| Supplied information |
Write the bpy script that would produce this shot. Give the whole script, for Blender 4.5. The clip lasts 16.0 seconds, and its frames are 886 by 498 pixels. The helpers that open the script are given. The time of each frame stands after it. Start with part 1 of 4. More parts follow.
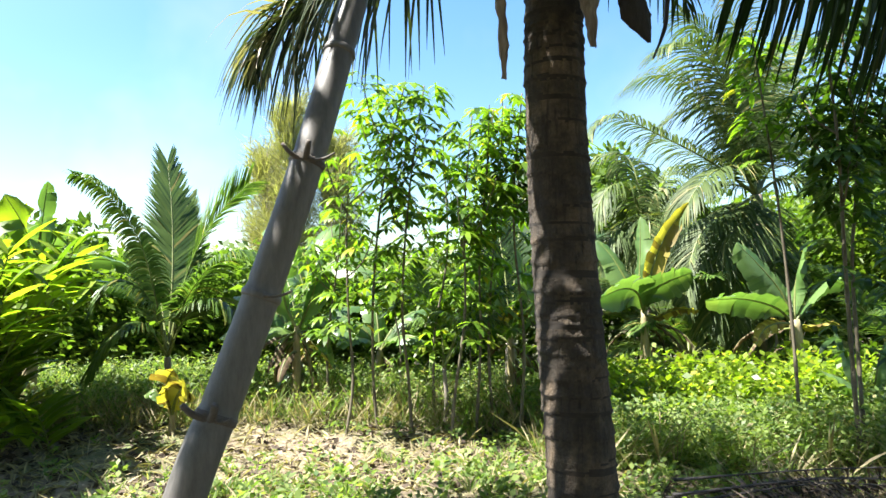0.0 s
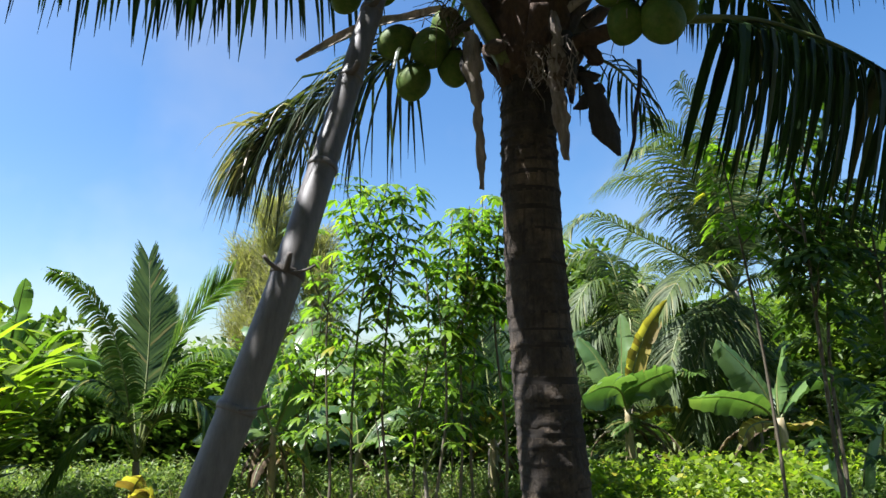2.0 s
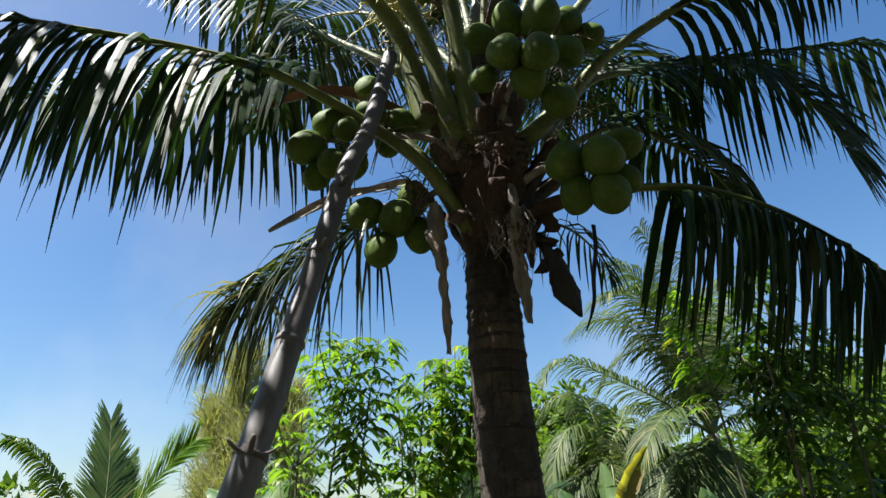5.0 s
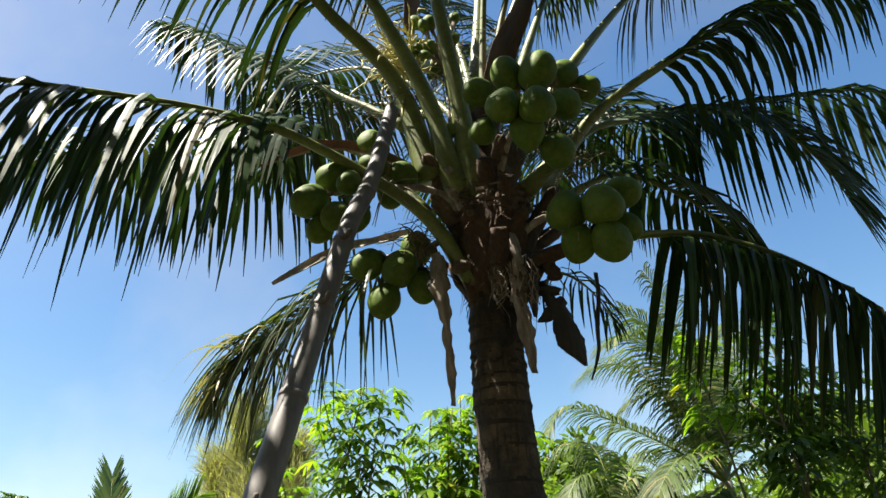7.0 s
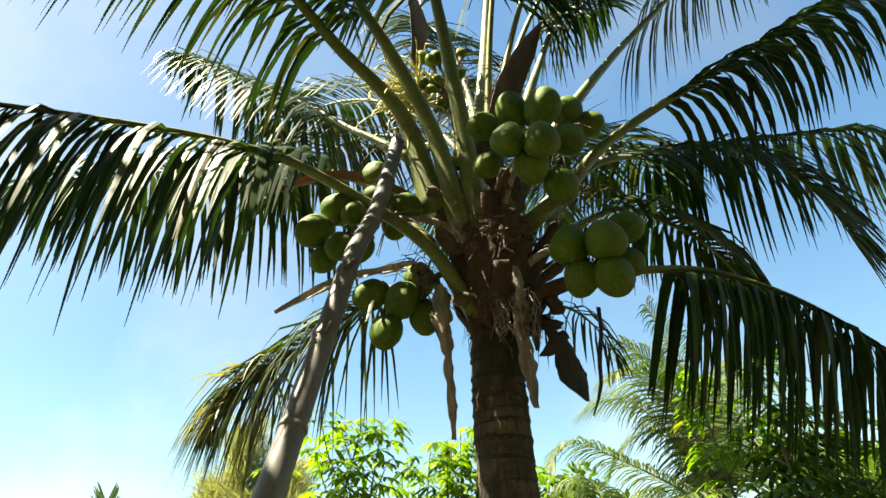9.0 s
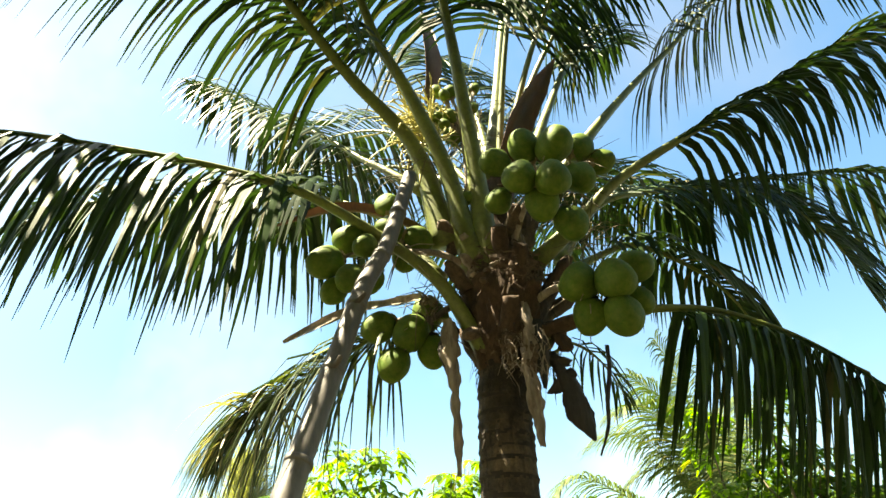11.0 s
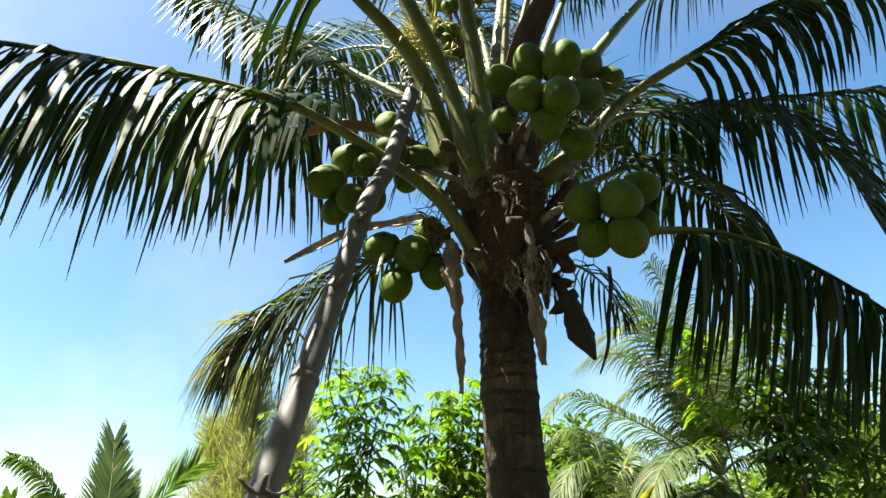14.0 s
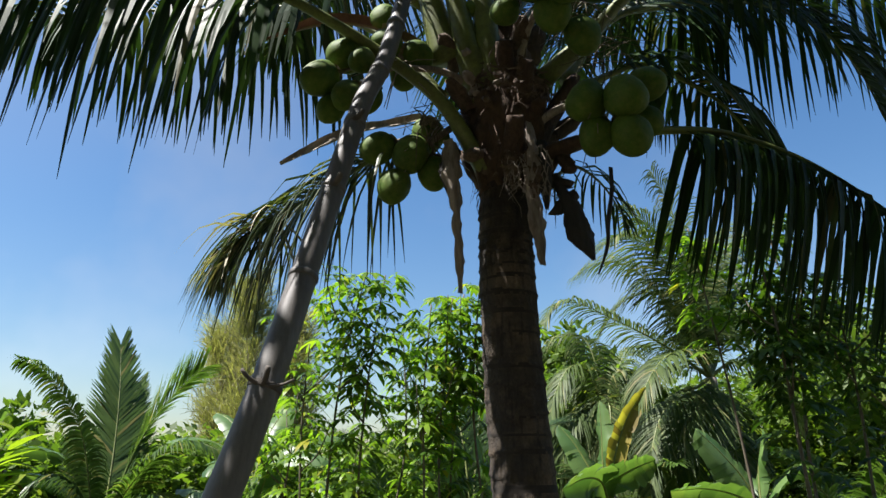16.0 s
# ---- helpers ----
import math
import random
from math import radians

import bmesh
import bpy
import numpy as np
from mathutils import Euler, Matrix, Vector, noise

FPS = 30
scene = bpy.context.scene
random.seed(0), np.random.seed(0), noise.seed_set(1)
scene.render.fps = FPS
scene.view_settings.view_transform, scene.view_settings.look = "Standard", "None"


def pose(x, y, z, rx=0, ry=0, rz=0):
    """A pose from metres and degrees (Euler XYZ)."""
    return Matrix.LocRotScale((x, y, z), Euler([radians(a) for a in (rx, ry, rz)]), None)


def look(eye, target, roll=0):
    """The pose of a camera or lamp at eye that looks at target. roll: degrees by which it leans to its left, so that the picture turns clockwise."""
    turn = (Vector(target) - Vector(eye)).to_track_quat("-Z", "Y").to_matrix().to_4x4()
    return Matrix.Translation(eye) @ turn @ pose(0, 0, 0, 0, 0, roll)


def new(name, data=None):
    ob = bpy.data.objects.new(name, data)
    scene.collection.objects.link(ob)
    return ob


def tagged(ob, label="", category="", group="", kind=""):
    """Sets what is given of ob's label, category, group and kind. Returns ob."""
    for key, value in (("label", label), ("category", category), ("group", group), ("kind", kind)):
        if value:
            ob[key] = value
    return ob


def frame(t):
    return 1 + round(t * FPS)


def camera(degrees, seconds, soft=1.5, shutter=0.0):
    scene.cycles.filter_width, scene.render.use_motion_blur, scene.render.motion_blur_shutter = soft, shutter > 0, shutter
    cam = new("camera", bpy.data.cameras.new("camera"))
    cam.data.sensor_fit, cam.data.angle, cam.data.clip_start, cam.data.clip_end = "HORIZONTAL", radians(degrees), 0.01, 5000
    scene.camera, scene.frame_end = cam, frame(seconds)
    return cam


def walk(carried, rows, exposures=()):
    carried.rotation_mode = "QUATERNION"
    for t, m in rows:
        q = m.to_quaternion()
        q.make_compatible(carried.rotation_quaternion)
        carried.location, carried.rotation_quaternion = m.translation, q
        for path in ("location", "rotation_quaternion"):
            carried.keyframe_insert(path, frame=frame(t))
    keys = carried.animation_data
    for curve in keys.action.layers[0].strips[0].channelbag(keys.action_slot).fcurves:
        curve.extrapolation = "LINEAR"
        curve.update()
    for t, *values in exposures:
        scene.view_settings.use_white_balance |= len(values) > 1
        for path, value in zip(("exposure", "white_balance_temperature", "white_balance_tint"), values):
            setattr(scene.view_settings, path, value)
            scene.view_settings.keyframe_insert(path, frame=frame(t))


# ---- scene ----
cam = camera(68.3, 16.0)
# seconds, x, y, z, yaw, pitch, roll
PATH = [
    (0.0, 0.000, 0.000, 1.500, 0.00, 3.90, 0.00),
    (0.5, 0.005, -0.003, 1.520, -0.52, 6.46, -0.21),
    (1.0, 0.003, -0.025, 1.542, -0.69, 10.16, -0.28),
    (1.5, 0.004, -0.040, 1.550, -2.14, 11.41, 0.24),
    (2.0, 0.012, -0.039, 1.558, -1.58, 11.99, -0.18),
    (2.5, 0.019, -0.039, 1.571, -2.73, 11.69, -0.62),
    (3.0, 0.026, -0.050, 1.588, -3.68, 14.02, -1.39),
    (3.5, 0.029, -0.069, 1.605, -3.89, 16.66, -1.78),
    (4.0, 0.037, -0.100, 1.627, -4.09, 19.76, -1.80),
    (6.5, 0.057, -0.158, 1.661, -4.03, 27.33, -3.28),
    (7.0, 0.057, -0.165, 1.666, -3.94, 28.20, -3.19),
    (7.5, 0.058, -0.170, 1.663, -3.72, 29.15, -2.68),
    (8.0, 0.058, -0.171, 1.662, -3.65, 29.81, -2.40),
    (8.5, 0.054, -0.172, 1.666, -3.87, 30.11, -2.29),
    (9.0, 0.054, -0.179, 1.669, -3.80, 30.84, -2.12),
    (11.5, 0.029, -0.218, 1.706, -2.68, 33.23, 0.22),
    (12.0, 0.012, -0.214, 1.710, -2.35, 31.87, 0.69),
    (12.5, 0.005, -0.200, 1.713, -2.19, 29.66, 0.32),
    (13.0, 0.004, -0.186, 1.716, -2.53, 28.37, -0.09),
    (13.5, 0.006, -0.183, 1.709, -2.94, 27.82, -0.31),
    (14.0, 0.008, -0.169, 1.707, -3.43, 26.41, -0.26),
    (14.5, 0.008, -0.160, 1.700, -3.55, 24.86, -0.07),
    (15.0, 0.006, -0.140, 1.691, -3.49, 23.00, -0.12),
    (15.5, 0.009, -0.129, 1.684, -3.66, 20.85, -0.34),
    (16.0, 0.009, -0.109, 1.669, -3.54, 18.72, -0.38),
]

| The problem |
In the material above, find each line that contains the word "location", and select it.

| Response to the exercise |
        carried.location, carried.rotation_quaternion = m.translation, q
        for path in ("location", "rotation_quaternion"):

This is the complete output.